— Material —
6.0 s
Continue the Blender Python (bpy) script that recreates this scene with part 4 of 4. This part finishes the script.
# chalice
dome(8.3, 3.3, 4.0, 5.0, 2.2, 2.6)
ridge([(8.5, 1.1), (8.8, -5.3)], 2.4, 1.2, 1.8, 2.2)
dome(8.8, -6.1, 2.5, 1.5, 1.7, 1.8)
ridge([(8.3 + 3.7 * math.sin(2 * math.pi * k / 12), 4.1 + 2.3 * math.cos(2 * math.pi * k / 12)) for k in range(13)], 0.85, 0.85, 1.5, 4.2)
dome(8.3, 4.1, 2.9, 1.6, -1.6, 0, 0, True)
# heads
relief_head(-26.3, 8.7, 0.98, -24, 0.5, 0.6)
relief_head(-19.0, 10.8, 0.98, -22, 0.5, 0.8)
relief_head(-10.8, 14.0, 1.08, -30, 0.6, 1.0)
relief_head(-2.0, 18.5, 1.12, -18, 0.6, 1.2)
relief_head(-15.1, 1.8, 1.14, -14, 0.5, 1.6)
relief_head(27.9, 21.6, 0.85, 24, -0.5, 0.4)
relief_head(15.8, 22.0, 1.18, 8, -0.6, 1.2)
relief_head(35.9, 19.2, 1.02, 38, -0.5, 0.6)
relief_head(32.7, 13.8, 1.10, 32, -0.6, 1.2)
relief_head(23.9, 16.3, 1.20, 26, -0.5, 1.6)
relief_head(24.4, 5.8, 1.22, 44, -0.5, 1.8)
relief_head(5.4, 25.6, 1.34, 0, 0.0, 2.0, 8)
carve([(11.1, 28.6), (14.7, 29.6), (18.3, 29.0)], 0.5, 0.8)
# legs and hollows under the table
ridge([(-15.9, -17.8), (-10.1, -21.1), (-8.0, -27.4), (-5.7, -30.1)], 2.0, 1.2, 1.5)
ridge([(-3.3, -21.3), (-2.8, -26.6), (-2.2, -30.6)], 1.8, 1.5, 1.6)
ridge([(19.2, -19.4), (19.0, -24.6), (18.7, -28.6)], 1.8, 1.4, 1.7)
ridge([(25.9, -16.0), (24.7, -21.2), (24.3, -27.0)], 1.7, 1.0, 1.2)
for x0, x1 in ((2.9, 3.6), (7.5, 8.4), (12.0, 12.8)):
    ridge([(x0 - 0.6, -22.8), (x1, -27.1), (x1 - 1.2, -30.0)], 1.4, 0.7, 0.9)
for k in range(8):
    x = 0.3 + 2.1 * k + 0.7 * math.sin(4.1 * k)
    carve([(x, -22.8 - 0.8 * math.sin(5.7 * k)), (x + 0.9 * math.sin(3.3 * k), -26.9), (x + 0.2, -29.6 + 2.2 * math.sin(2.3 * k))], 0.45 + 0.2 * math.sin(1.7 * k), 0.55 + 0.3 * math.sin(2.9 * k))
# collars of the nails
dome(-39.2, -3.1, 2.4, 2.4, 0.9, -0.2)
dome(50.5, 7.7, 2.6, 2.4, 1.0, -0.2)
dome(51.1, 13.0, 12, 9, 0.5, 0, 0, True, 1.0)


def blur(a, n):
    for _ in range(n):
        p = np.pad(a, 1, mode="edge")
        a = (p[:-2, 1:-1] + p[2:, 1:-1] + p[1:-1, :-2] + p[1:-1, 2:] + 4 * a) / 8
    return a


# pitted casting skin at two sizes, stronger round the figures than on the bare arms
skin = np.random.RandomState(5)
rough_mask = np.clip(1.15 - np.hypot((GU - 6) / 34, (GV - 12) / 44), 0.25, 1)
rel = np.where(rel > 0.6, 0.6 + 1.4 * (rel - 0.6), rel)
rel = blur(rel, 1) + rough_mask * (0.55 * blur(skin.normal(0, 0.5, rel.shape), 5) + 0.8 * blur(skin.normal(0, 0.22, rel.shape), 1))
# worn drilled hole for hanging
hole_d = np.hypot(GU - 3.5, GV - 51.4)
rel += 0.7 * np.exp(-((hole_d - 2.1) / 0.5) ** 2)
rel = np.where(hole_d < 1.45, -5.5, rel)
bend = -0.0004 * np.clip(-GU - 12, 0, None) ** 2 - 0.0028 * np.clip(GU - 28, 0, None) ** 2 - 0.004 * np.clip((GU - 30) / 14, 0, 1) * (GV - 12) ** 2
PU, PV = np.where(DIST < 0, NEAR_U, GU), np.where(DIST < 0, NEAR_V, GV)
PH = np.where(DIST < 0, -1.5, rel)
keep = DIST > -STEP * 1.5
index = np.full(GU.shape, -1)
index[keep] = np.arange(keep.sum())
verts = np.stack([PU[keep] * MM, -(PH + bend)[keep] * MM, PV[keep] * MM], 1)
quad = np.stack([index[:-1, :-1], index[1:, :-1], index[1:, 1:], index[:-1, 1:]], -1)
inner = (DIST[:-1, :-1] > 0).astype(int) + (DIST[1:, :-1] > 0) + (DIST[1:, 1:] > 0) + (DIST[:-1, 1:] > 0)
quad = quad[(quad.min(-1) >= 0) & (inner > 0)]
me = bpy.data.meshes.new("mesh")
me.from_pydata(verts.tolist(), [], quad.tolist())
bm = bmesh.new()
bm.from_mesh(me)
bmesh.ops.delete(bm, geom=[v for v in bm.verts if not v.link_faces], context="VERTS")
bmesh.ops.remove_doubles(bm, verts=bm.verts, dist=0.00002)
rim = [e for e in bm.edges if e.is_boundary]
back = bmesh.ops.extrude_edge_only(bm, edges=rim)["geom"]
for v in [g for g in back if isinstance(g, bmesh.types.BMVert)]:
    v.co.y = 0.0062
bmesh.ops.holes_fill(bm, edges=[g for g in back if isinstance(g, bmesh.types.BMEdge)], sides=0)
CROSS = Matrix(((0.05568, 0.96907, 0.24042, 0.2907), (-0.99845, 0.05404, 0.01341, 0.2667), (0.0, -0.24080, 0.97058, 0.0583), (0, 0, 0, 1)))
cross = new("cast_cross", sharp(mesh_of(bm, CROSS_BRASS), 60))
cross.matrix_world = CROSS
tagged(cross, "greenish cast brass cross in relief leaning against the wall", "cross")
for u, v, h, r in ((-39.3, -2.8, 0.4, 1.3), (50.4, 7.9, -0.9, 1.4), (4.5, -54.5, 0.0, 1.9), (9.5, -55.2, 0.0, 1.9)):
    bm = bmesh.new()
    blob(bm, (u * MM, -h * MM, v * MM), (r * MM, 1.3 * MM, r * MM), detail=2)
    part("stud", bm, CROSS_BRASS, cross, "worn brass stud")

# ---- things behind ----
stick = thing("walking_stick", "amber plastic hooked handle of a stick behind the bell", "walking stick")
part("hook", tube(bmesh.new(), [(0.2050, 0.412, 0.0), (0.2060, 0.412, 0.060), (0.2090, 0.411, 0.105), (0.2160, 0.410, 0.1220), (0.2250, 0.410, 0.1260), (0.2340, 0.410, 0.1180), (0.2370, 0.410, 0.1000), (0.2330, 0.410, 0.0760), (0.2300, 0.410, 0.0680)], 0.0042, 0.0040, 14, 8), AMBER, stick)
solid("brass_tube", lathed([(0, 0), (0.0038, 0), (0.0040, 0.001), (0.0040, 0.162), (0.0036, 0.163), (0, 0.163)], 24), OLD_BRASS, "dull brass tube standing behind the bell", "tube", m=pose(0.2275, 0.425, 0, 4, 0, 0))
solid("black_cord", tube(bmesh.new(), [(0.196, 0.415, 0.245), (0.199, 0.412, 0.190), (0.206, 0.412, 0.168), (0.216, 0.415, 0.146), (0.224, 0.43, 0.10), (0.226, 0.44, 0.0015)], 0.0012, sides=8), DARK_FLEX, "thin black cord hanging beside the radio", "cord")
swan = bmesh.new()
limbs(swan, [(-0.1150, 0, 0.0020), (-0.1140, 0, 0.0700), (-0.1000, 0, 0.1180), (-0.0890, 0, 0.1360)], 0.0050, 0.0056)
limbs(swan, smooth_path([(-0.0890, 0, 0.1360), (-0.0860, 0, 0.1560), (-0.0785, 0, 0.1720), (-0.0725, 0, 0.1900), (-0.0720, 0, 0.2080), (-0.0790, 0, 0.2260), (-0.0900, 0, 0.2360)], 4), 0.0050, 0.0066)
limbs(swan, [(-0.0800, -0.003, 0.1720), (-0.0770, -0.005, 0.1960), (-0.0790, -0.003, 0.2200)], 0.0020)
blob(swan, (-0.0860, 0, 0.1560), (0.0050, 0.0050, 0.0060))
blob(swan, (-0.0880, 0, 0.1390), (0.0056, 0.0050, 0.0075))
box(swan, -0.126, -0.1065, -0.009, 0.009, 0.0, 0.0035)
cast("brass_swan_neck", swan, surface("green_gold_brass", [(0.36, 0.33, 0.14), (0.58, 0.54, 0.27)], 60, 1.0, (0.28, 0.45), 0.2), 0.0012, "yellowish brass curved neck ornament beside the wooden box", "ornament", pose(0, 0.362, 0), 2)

— Description of the task —
Say how many lines have the string "part" in them, offering no words beyond the number.

— Full answer —
3